[Start of Provided data]

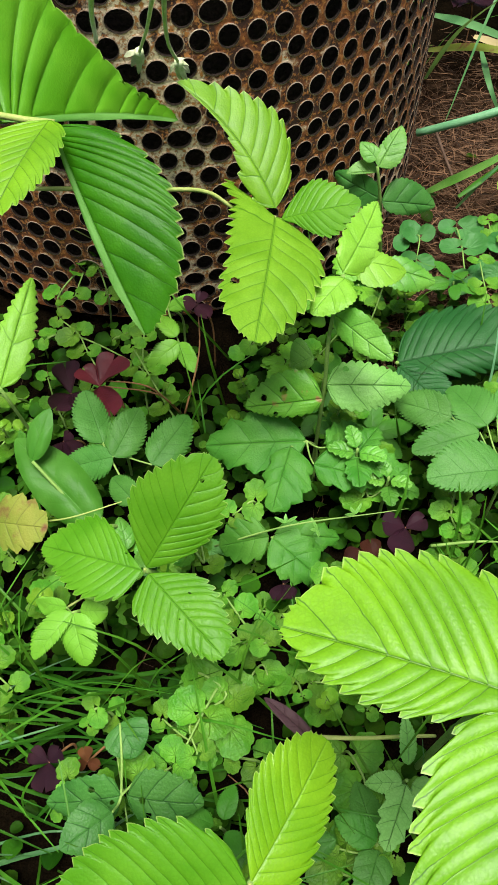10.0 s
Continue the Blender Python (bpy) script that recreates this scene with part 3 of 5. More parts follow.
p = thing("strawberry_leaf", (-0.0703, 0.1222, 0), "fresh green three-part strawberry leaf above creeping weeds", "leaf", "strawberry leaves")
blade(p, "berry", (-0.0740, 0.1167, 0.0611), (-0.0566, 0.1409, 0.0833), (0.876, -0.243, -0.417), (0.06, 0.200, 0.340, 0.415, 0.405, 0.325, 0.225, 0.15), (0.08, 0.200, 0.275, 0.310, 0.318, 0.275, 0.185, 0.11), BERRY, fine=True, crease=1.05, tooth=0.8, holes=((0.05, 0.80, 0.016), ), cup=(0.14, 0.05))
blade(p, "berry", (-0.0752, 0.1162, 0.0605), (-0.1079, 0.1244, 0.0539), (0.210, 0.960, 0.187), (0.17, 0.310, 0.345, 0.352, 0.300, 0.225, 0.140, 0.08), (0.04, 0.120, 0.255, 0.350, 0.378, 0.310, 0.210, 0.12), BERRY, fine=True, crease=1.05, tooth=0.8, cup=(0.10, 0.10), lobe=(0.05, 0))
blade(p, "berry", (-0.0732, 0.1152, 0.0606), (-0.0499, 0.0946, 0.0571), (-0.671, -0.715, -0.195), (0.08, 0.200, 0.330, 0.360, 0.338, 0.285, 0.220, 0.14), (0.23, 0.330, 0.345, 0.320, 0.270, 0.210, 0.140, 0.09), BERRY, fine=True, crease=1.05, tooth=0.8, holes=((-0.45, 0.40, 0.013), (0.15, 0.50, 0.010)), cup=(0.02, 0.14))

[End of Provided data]

Reproduce the material above verbatim; omit every picture.

10.0 s
Continue the Blender Python (bpy) script that recreates this scene with part 3 of 5. More parts follow.
p = thing("strawberry_leaf", (-0.0703, 0.1222, 0), "fresh green three-part strawberry leaf above creeping weeds", "leaf", "strawberry leaves")
blade(p, "berry", (-0.0740, 0.1167, 0.0611), (-0.0566, 0.1409, 0.0833), (0.876, -0.243, -0.417), (0.06, 0.200, 0.340, 0.415, 0.405, 0.325, 0.225, 0.15), (0.08, 0.200, 0.275, 0.310, 0.318, 0.275, 0.185, 0.11), BERRY, fine=True, crease=1.05, tooth=0.8, holes=((0.05, 0.80, 0.016), ), cup=(0.14, 0.05))
blade(p, "berry", (-0.0752, 0.1162, 0.0605), (-0.1079, 0.1244, 0.0539), (0.210, 0.960, 0.187), (0.17, 0.310, 0.345, 0.352, 0.300, 0.225, 0.140, 0.08), (0.04, 0.120, 0.255, 0.350, 0.378, 0.310, 0.210, 0.12), BERRY, fine=True, crease=1.05, tooth=0.8, cup=(0.10, 0.10), lobe=(0.05, 0))
blade(p, "berry", (-0.0732, 0.1152, 0.0606), (-0.0499, 0.0946, 0.0571), (-0.671, -0.715, -0.195), (0.08, 0.200, 0.330, 0.360, 0.338, 0.285, 0.220, 0.14), (0.23, 0.330, 0.345, 0.320, 0.270, 0.210, 0.140, 0.09), BERRY, fine=True, crease=1.05, tooth=0.8, holes=((-0.45, 0.40, 0.013), (0.15, 0.50, 0.010)), cup=(0.02, 0.14))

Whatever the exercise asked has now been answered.